Written request =
Produce an exact transcription of the listing below, omitting the pictures.

Information provided =
________________
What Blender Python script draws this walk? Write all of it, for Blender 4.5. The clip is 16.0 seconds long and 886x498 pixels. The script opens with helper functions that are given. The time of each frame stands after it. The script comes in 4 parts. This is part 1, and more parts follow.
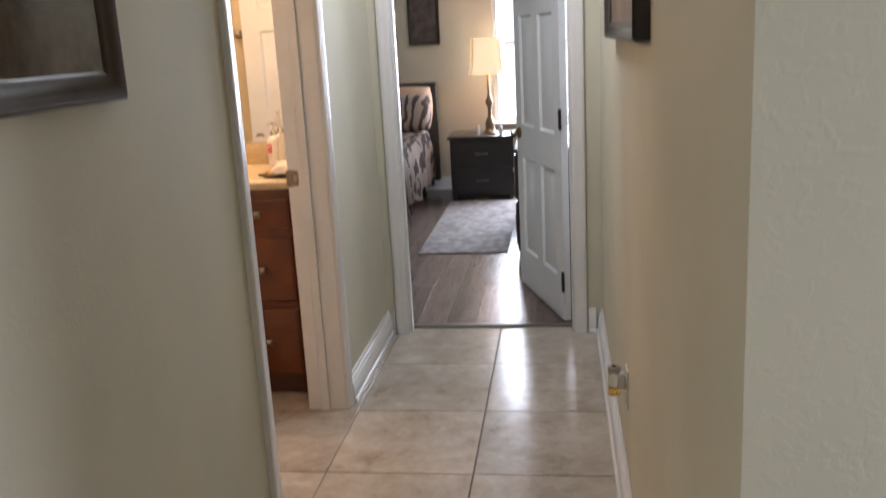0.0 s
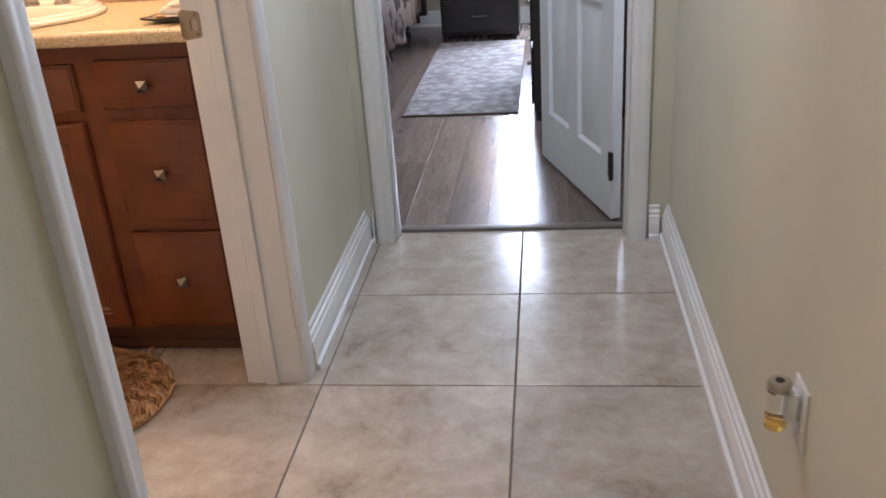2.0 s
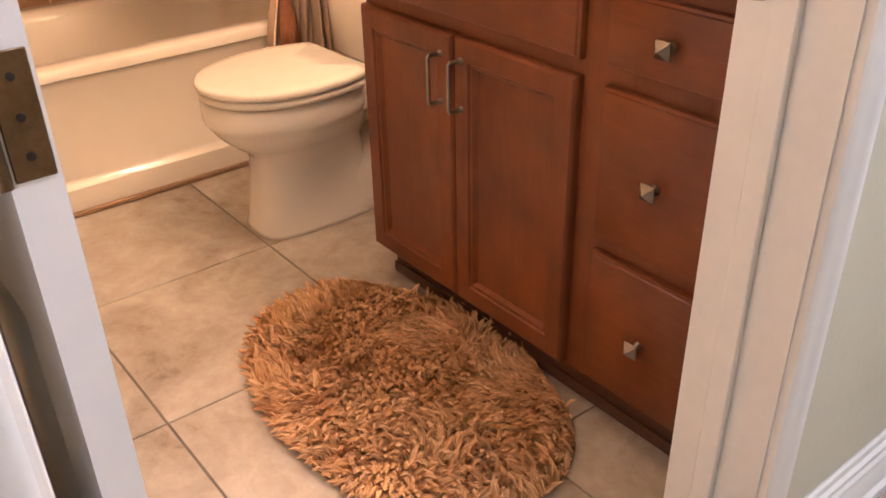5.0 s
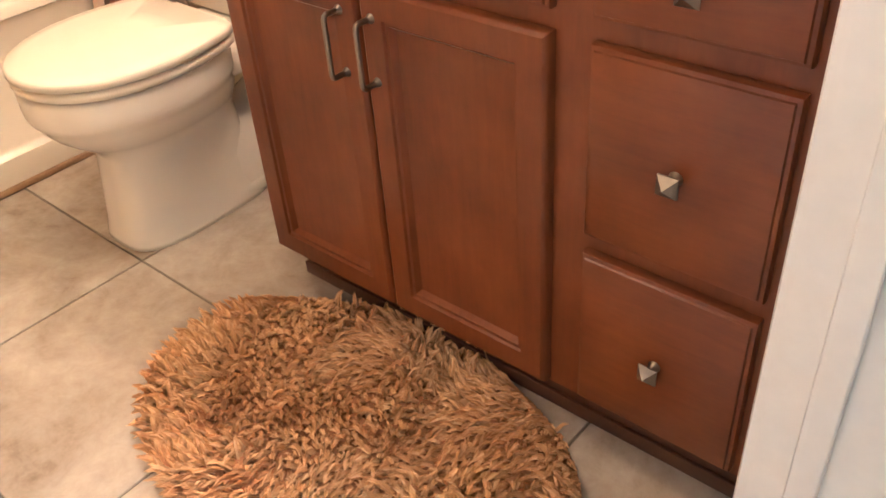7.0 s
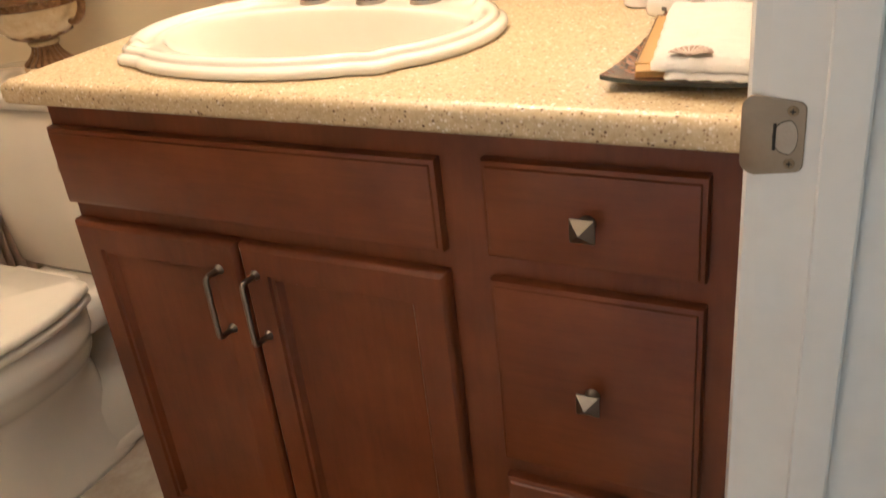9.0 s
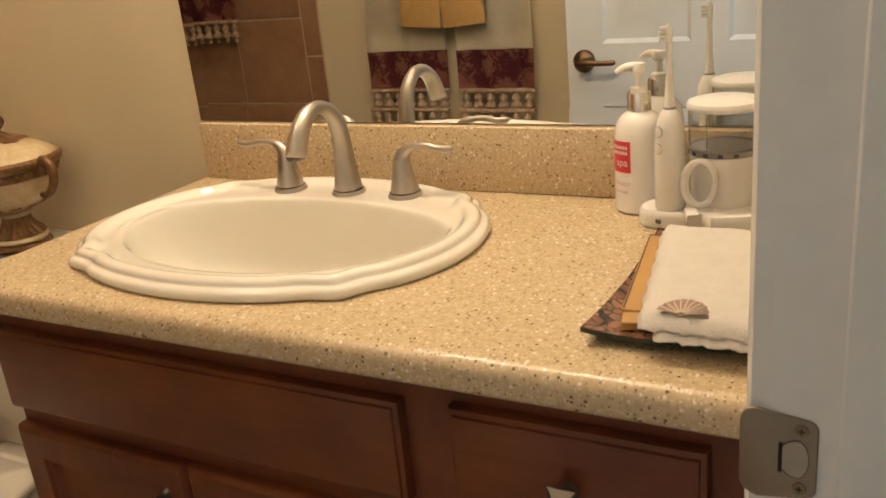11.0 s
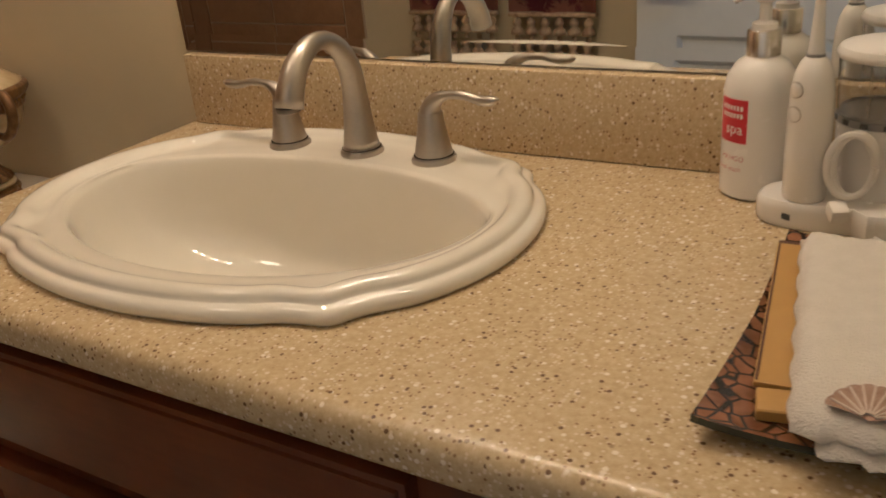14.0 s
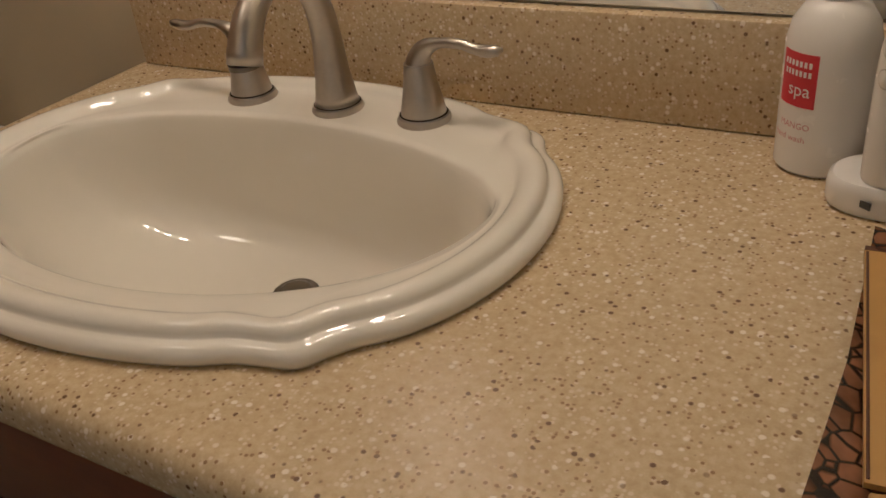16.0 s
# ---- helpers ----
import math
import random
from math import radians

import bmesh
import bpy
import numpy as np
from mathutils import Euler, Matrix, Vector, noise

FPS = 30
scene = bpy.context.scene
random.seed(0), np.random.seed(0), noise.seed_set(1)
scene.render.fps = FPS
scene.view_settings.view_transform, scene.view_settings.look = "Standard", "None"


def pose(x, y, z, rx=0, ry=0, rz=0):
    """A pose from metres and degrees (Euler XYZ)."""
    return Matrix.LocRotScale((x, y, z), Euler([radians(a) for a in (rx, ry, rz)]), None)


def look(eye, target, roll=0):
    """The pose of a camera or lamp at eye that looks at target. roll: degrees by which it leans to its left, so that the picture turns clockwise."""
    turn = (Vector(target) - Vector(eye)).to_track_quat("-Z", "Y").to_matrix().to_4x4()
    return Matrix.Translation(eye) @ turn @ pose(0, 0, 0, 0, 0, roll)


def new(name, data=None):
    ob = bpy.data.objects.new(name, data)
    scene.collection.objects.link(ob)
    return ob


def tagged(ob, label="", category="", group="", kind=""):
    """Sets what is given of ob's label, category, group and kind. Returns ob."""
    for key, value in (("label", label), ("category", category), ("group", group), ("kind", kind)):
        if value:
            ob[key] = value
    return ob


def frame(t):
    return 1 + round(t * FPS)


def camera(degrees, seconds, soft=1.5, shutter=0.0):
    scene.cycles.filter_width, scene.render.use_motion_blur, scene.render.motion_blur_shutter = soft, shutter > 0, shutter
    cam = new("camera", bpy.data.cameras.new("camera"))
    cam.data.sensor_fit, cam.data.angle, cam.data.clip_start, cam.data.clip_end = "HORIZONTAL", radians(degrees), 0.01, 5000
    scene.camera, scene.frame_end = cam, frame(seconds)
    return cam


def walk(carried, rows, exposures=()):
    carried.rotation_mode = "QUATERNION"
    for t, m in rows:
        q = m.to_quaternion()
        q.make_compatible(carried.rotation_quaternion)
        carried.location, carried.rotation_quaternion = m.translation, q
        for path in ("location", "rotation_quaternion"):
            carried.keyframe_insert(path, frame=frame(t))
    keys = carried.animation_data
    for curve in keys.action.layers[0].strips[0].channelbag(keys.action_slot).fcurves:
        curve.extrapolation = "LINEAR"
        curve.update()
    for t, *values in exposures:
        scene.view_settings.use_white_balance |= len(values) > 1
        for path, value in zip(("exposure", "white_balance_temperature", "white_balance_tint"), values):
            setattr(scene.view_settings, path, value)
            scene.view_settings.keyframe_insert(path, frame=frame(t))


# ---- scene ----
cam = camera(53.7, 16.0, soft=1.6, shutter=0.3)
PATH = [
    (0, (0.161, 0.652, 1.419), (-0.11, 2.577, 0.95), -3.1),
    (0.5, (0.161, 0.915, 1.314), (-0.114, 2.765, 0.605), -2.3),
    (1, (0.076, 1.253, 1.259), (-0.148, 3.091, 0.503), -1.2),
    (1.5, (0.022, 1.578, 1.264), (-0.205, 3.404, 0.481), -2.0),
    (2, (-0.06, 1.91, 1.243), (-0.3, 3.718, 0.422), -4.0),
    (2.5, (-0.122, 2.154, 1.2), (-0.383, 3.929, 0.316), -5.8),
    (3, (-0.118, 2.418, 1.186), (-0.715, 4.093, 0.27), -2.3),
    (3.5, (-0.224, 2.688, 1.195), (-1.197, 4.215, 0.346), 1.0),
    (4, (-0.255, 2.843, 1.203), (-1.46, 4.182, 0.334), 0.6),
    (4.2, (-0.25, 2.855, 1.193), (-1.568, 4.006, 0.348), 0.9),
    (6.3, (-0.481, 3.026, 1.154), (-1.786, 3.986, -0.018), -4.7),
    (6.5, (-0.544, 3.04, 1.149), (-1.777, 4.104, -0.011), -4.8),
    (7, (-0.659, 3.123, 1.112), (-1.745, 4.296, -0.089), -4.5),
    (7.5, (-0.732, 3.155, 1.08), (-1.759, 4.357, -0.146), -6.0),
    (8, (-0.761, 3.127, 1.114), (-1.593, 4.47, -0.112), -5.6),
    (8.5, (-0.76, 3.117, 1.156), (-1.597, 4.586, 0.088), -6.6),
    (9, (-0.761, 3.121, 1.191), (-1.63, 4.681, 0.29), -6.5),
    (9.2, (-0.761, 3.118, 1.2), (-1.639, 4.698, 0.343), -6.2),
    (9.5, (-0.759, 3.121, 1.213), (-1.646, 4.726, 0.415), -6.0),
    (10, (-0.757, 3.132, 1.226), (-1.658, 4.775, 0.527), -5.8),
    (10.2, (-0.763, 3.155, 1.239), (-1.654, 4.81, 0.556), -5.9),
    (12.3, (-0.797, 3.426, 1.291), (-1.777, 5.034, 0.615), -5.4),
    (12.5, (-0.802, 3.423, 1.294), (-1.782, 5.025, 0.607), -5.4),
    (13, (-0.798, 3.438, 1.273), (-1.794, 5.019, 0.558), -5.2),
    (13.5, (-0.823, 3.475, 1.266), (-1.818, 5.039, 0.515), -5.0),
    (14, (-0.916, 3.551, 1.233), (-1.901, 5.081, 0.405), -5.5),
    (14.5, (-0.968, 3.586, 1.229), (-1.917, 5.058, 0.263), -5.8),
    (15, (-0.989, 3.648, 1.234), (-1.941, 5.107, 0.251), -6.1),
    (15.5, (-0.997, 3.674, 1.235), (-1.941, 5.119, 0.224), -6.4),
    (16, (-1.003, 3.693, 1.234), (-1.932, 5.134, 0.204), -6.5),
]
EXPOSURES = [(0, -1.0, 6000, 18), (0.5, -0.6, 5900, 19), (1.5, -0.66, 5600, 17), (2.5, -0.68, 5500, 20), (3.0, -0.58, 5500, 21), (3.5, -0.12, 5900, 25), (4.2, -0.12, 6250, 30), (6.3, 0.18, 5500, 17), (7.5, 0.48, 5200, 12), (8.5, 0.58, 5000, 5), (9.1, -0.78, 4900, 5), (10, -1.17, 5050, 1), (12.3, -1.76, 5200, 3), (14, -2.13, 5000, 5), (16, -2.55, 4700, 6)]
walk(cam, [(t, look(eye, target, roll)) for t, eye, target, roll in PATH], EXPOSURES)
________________
Full output =
What Blender Python script draws this walk? Write all of it, for Blender 4.5. The clip is 16.0 seconds long and 886x498 pixels. The script opens with helper functions that are given. The time of each frame stands after it. The script comes in 4 parts. This is part 1, and more parts follow.
0.0 s
2.0 s
5.0 s
7.0 s
9.0 s
11.0 s
14.0 s
16.0 s
# ---- helpers ----
import math
import random
from math import radians

import bmesh
import bpy
import numpy as np
from mathutils import Euler, Matrix, Vector, noise

FPS = 30
scene = bpy.context.scene
random.seed(0), np.random.seed(0), noise.seed_set(1)
scene.render.fps = FPS
scene.view_settings.view_transform, scene.view_settings.look = "Standard", "None"


def pose(x, y, z, rx=0, ry=0, rz=0):
    """A pose from metres and degrees (Euler XYZ)."""
    return Matrix.LocRotScale((x, y, z), Euler([radians(a) for a in (rx, ry, rz)]), None)


def look(eye, target, roll=0):
    """The pose of a camera or lamp at eye that looks at target. roll: degrees by which it leans to its left, so that the picture turns clockwise."""
    turn = (Vector(target) - Vector(eye)).to_track_quat("-Z", "Y").to_matrix().to_4x4()
    return Matrix.Translation(eye) @ turn @ pose(0, 0, 0, 0, 0, roll)


def new(name, data=None):
    ob = bpy.data.objects.new(name, data)
    scene.collection.objects.link(ob)
    return ob


def tagged(ob, label="", category="", group="", kind=""):
    """Sets what is given of ob's label, category, group and kind. Returns ob."""
    for key, value in (("label", label), ("category", category), ("group", group), ("kind", kind)):
        if value:
            ob[key] = value
    return ob


def frame(t):
    return 1 + round(t * FPS)


def camera(degrees, seconds, soft=1.5, shutter=0.0):
    scene.cycles.filter_width, scene.render.use_motion_blur, scene.render.motion_blur_shutter = soft, shutter > 0, shutter
    cam = new("camera", bpy.data.cameras.new("camera"))
    cam.data.sensor_fit, cam.data.angle, cam.data.clip_start, cam.data.clip_end = "HORIZONTAL", radians(degrees), 0.01, 5000
    scene.camera, scene.frame_end = cam, frame(seconds)
    return cam


def walk(carried, rows, exposures=()):
    carried.rotation_mode = "QUATERNION"
    for t, m in rows:
        q = m.to_quaternion()
        q.make_compatible(carried.rotation_quaternion)
        carried.location, carried.rotation_quaternion = m.translation, q
        for path in ("location", "rotation_quaternion"):
            carried.keyframe_insert(path, frame=frame(t))
    keys = carried.animation_data
    for curve in keys.action.layers[0].strips[0].channelbag(keys.action_slot).fcurves:
        curve.extrapolation = "LINEAR"
        curve.update()
    for t, *values in exposures:
        scene.view_settings.use_white_balance |= len(values) > 1
        for path, value in zip(("exposure", "white_balance_temperature", "white_balance_tint"), values):
            setattr(scene.view_settings, path, value)
            scene.view_settings.keyframe_insert(path, frame=frame(t))


# ---- scene ----
cam = camera(53.7, 16.0, soft=1.6, shutter=0.3)
PATH = [
    (0, (0.161, 0.652, 1.419), (-0.11, 2.577, 0.95), -3.1),
    (0.5, (0.161, 0.915, 1.314), (-0.114, 2.765, 0.605), -2.3),
    (1, (0.076, 1.253, 1.259), (-0.148, 3.091, 0.503), -1.2),
    (1.5, (0.022, 1.578, 1.264), (-0.205, 3.404, 0.481), -2.0),
    (2, (-0.06, 1.91, 1.243), (-0.3, 3.718, 0.422), -4.0),
    (2.5, (-0.122, 2.154, 1.2), (-0.383, 3.929, 0.316), -5.8),
    (3, (-0.118, 2.418, 1.186), (-0.715, 4.093, 0.27), -2.3),
    (3.5, (-0.224, 2.688, 1.195), (-1.197, 4.215, 0.346), 1.0),
    (4, (-0.255, 2.843, 1.203), (-1.46, 4.182, 0.334), 0.6),
    (4.2, (-0.25, 2.855, 1.193), (-1.568, 4.006, 0.348), 0.9),
    (6.3, (-0.481, 3.026, 1.154), (-1.786, 3.986, -0.018), -4.7),
    (6.5, (-0.544, 3.04, 1.149), (-1.777, 4.104, -0.011), -4.8),
    (7, (-0.659, 3.123, 1.112), (-1.745, 4.296, -0.089), -4.5),
    (7.5, (-0.732, 3.155, 1.08), (-1.759, 4.357, -0.146), -6.0),
    (8, (-0.761, 3.127, 1.114), (-1.593, 4.47, -0.112), -5.6),
    (8.5, (-0.76, 3.117, 1.156), (-1.597, 4.586, 0.088), -6.6),
    (9, (-0.761, 3.121, 1.191), (-1.63, 4.681, 0.29), -6.5),
    (9.2, (-0.761, 3.118, 1.2), (-1.639, 4.698, 0.343), -6.2),
    (9.5, (-0.759, 3.121, 1.213), (-1.646, 4.726, 0.415), -6.0),
    (10, (-0.757, 3.132, 1.226), (-1.658, 4.775, 0.527), -5.8),
    (10.2, (-0.763, 3.155, 1.239), (-1.654, 4.81, 0.556), -5.9),
    (12.3, (-0.797, 3.426, 1.291), (-1.777, 5.034, 0.615), -5.4),
    (12.5, (-0.802, 3.423, 1.294), (-1.782, 5.025, 0.607), -5.4),
    (13, (-0.798, 3.438, 1.273), (-1.794, 5.019, 0.558), -5.2),
    (13.5, (-0.823, 3.475, 1.266), (-1.818, 5.039, 0.515), -5.0),
    (14, (-0.916, 3.551, 1.233), (-1.901, 5.081, 0.405), -5.5),
    (14.5, (-0.968, 3.586, 1.229), (-1.917, 5.058, 0.263), -5.8),
    (15, (-0.989, 3.648, 1.234), (-1.941, 5.107, 0.251), -6.1),
    (15.5, (-0.997, 3.674, 1.235), (-1.941, 5.119, 0.224), -6.4),
    (16, (-1.003, 3.693, 1.234), (-1.932, 5.134, 0.204), -6.5),
]
EXPOSURES = [(0, -1.0, 6000, 18), (0.5, -0.6, 5900, 19), (1.5, -0.66, 5600, 17), (2.5, -0.68, 5500, 20), (3.0, -0.58, 5500, 21), (3.5, -0.12, 5900, 25), (4.2, -0.12, 6250, 30), (6.3, 0.18, 5500, 17), (7.5, 0.48, 5200, 12), (8.5, 0.58, 5000, 5), (9.1, -0.78, 4900, 5), (10, -1.17, 5050, 1), (12.3, -1.76, 5200, 3), (14, -2.13, 5000, 5), (16, -2.55, 4700, 6)]
walk(cam, [(t, look(eye, target, roll)) for t, eye, target, roll in PATH], EXPOSURES)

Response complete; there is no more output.